In the purer and more ancient period of Indian civilization it was not customary to force a widow upon the funeral pyre of her husband. But the fearful prospects of Hindoo widowhood, which made her future existence appear to her a long, wearisome, and distasteful series of sad duties, made her gladly choose death rather than life. Besides which, she died honored and happy, having by her death redeemed her husband from a thousand years of penance. By degrees, this fearful practice, fostered by the priests and poets of India, became a sacred tradition carefully handed down from mother to daughter, and at last came to be regarded as a sublime sacrifice on the marriage altar. The practice of sutteeism has been virtually abolished by the British government on British-Indian soil, but to this day women will perform painful journeys to places still governed by native princes in order to burn themselves alive.
In 1834, while Dr. Burnes was residing at Cutch, a very remarkable case of sutteeism took place in that province. The only wife of Bhooj-Rhai, a wealthy and intimate friend of the rao or king, had, during her husband's illness, declared her intention of performing suttee at his death. When the time arrived the rao, at the instance of the British resident, expostulated with her, but all in vain. Protection was also offered her in the name of the British government, but her determination remained firm and unshaken. On the morning appointed for the burning of Bhooj-Rhai's body a funeral pyre was erected immediately in front of Rao Lakka's tomb. A spot was enclosed with a circle of bamboos, the tops of which were bound together in the form of a beehive, covered with dried grass and thorns; the entrance was a small aperture on the left side. Crowds of gayly-dressed people flocked to the spot. The moment the victim, a remarkably handsome woman about thirty, and most superbly dressed, appeared, accompanied by the Brahman priests, her relatives, and the dead body of her husband, the people greeted her with loud exclamations of praise and delight, poured forth benedictions on her head for her constancy and virtue, and showered flowers on her path as she was borne along; women pressed to touch the hem of her garments, hoping thereby to be absolved from all sin and preserved from all evil influences.
Dr. Burnes addressed the woman, desiring to know whether the act she was about to perform was voluntary or enforced by the priests, and offered her again, on the part of the British government, a guarantee for the protection of her life and property. Her answer was calmly heroic, and she could not be dissuaded from her purpose: "I die of my own free will," said she; "give me back my husband and I will consent to live." Seeing that nothing could move her from her resolution, Dr. Burnes despatched a message to the rao requesting his interference. He returned answer that it was beyond his power to arrest the ceremony. Everything was done, but in vain, to save the life of this infatuated woman, and at length the ceremony began. Accompanied by the officiating Brahmans, the widow walked seven times round the pyre, repeating the usual mantras or prayers, strewing rice and cowries (small shells) on the ground, sprinkling holy water over her friends and relatives and on the bystanders.
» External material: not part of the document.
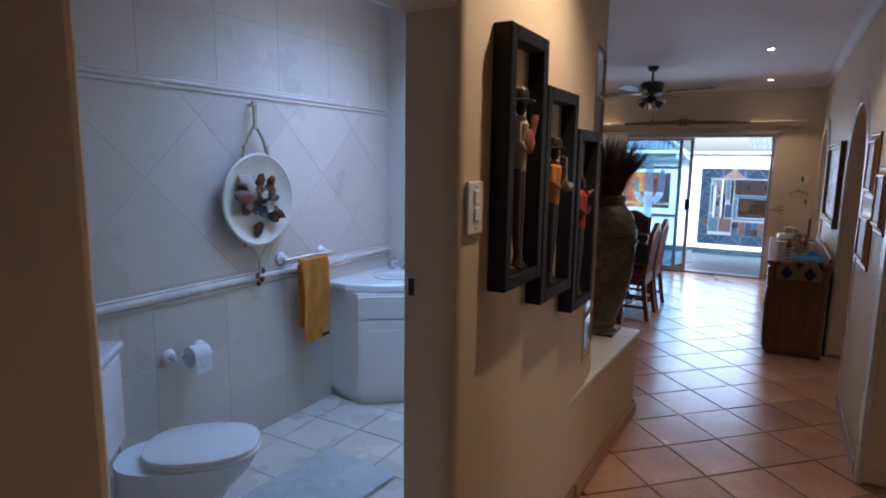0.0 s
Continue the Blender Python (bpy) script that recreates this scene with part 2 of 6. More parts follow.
M_STONEBAND = mat("smooth_stone_band", (0.10, 0.087, 0.073), 0.42, 0, 0.2, 12, 0.4, 60, 0.003, second=(0.125, 0.112, 0.095))
M_TWIG = mat("dry_twigs", (0.095, 0.055, 0.036), 0.8, 0, 0.4, 20, 0.3, 90)
M_TASSEL = mat("grey_cotton_cord", (0.045, 0.038, 0.036), 0.9, 0, 0.3, 20, 0.8, 120, 0.003)
M_WGROUT = mat("bathroom_wall_grout", (0.56, 0.50, 0.455), 0.7, 0, 0.1, 9, 0.3, 100)
M_BTILE = mat("bathroom_wall_tile", (0.60, 0.53, 0.48), 0.3, 0, 0.025, 1.6, 0.10, 14, 0.002, piece=0.05, second=(0.625, 0.565, 0.52))
M_DADO = mat("glazed_dado_tile", (0.66, 0.59, 0.55), 0.25, 0, 0.06, 5, 0.05, 40)
M_BFLOOR = mat("bathroom_floor_tile", (0.60, 0.55, 0.49), 0.28, 0, 0.08, 3, 0.06, 30)
M_BGROUT = mat("pale_grout", (0.47, 0.44, 0.41), 0.8, 0, 0.15, 9, 0.3, 100)
M_TOWEL = mat("orange_towel", (0.80, 0.38, 0.075), 0.95, 0, 0.2, 9, 0.9, 260, 0.004)
M_FLUFF = mat("white_bath_mat", (0.78, 0.79, 0.80), 0.95, 0, 0.08, 14, 1.0, 170, 0.008)
M_SLATE = mat("slate_paving", (0.040, 0.074, 0.090), 0.40, 0, 0.15, 2.6, 0.3, 30, 0.002, piece=0.03)
M_SLATED = mat("dark_slate_skirting", (0.025, 0.045, 0.058), 0.40, 0, 0.2, 2.6, 0.3, 30, 0.002, piece=0.1)
M_PATIO = mat("white_patio_wall", (0.80, 0.80, 0.77), 0.7, 0, 0.05, 1.4, 0.3, 30, 0.004)
M_ROOF = mat("painted_corrugated_steel", (0.20, 0.235, 0.27), 0.45, 0.3, 0.12, 2, 0.05, 30)
M_COUNTER = mat("grey_laminate", (0.42, 0.44, 0.47), 0.25, 0, 0.08, 8, 0.03, 80)
M_PINE = wood("yellow_pine", (0.34, 0.17, 0.045), (0.48, 0.27, 0.085), 0.45, 2)
M_MARBLE = mat("cream_marble", (0.72, 0.66, 0.56), 0.18, 0, 0.12, 4, 0.03, 30, second=(0.78, 0.74, 0.66))
M_BRONZE = mat("dark_bronze", (0.055, 0.035, 0.02), 0.28, 0.7, 0.4, 9, 0.3, 50)
M_FLORAL = mat("brocade_upholstery", (0.075, 0.013, 0.013), 0.8, 0, 0.6, 17, 0.5, 120, 0.002, second=(0.22, 0.12, 0.075))
M_CUSHION = mat("white_cushion_cotton", (0.74, 0.72, 0.68), 0.85, 0, 0.06, 5, 0.4, 120)
M_COFFEE = wood("orange_brown_wood", (0.21, 0.085, 0.03), (0.34, 0.16, 0.065), 0.25, 0, 0.4)
M_RUGD = mat("dark_wool", (0.035, 0.025, 0.028), 0.95, 0, 0.4, 9, 0.9, 200, 0.003)
M_RUGR = mat("maroon_wool", (0.12, 0.025, 0.022), 0.95, 0, 0.4, 9, 0.9, 200, 0.003)
M_RUGC = mat("beige_wool", (0.42, 0.32, 0.23), 0.95, 0, 0.2, 7, 0.9, 180, 0.003)
M_GREEN = mat("cactus_green", (0.05, 0.10, 0.05), 0.6, 0, 0.3, 12, 0.5, 60)
M_ROCK = mat("river_stone", (0.30, 0.29, 0.27), 0.7, 0, 0.35, 6, 0.6, 40, 0.004)
M_LIVWALL = mat("living_room_plaster", (0.52, 0.44, 0.33), 0.6, 0, 0.06, 1.3, 0.25, 45, 0.004)
M_BLOCK, nt, bs, link = nodes_of("wavy_glass_block")
bs.inputs["Base Color"].default_value = (0.50, 0.58, 0.64, 1)
bs.inputs["Roughness"].default_value, bs.inputs["Transmission Weight"].default_value, bs.inputs["IOR"].default_value = 0.12, 0.92, 1.45
bn, bb = nt.nodes.new("ShaderNodeTexNoise"), nt.nodes.new("ShaderNodeBump")
bn.inputs["Scale"].default_value, bn.inputs["Detail"].default_value, bn.inputs["Distortion"].default_value = 11, 1.5, 1.2
bb.inputs["Strength"].default_value, bb.inputs["Distance"].default_value = 0.45, 0.008
bc = nt.nodes.new("ShaderNodeTexCoord")
link(bc.outputs["Object"], bn.inputs["Vector"]), link(bn.outputs[0], bb.inputs["Height"]), link(bb.outputs[0], bs.inputs["Normal"])
M_JOINT = mat("brown_block_joint", (0.34, 0.22, 0.14), 0.7, 0, 0.2, 9, 0.3, 60, 0.002)

# ---- structure ----
LEFT, RIGHT, DLEFT, FAR = -0.56, 0.70, -2.88, 9.64
RB = RIGHT + 0.19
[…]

She then removed her jewels and presented them to her nearest relations with a glad smile. The Brahman priest then presented her with a lighted torch; taking it from his hand, she stepped through the fatal entrance and calmly seated herself within the pile. The body of her husband, wrapped in rich kinkaub (gold cloth), was then carried seven times round the pile, and finally laid across her knees. The door was left unclosed, in the hope that the deluded woman might yet repent and escape. Not a sigh, not a whisper, broke the death-like silence of the crowd. The intrepid woman held up her torch and ignited the pile. Presently a slight smoke, curling from the summit of the pyre, gave notice that the fiery ordeal had begun; then came a tongue of flame darting with lightning rapidity toward the clear blue sky, announcing that the sacrifice was completed, though not a sound betrayed that a living victim was within holding a dead corpse in her arms. So far as courage and silent, resolute determination went, she was more immovable than the dead clay she held in her last fiery embrace. At the sight of the ascending crackling flames wild shouts of exultation rent the air, the drums beat, the people clapped their hands in delighted applause, while the English spectators of the scene withdrew, bearing deep compassion in their hearts.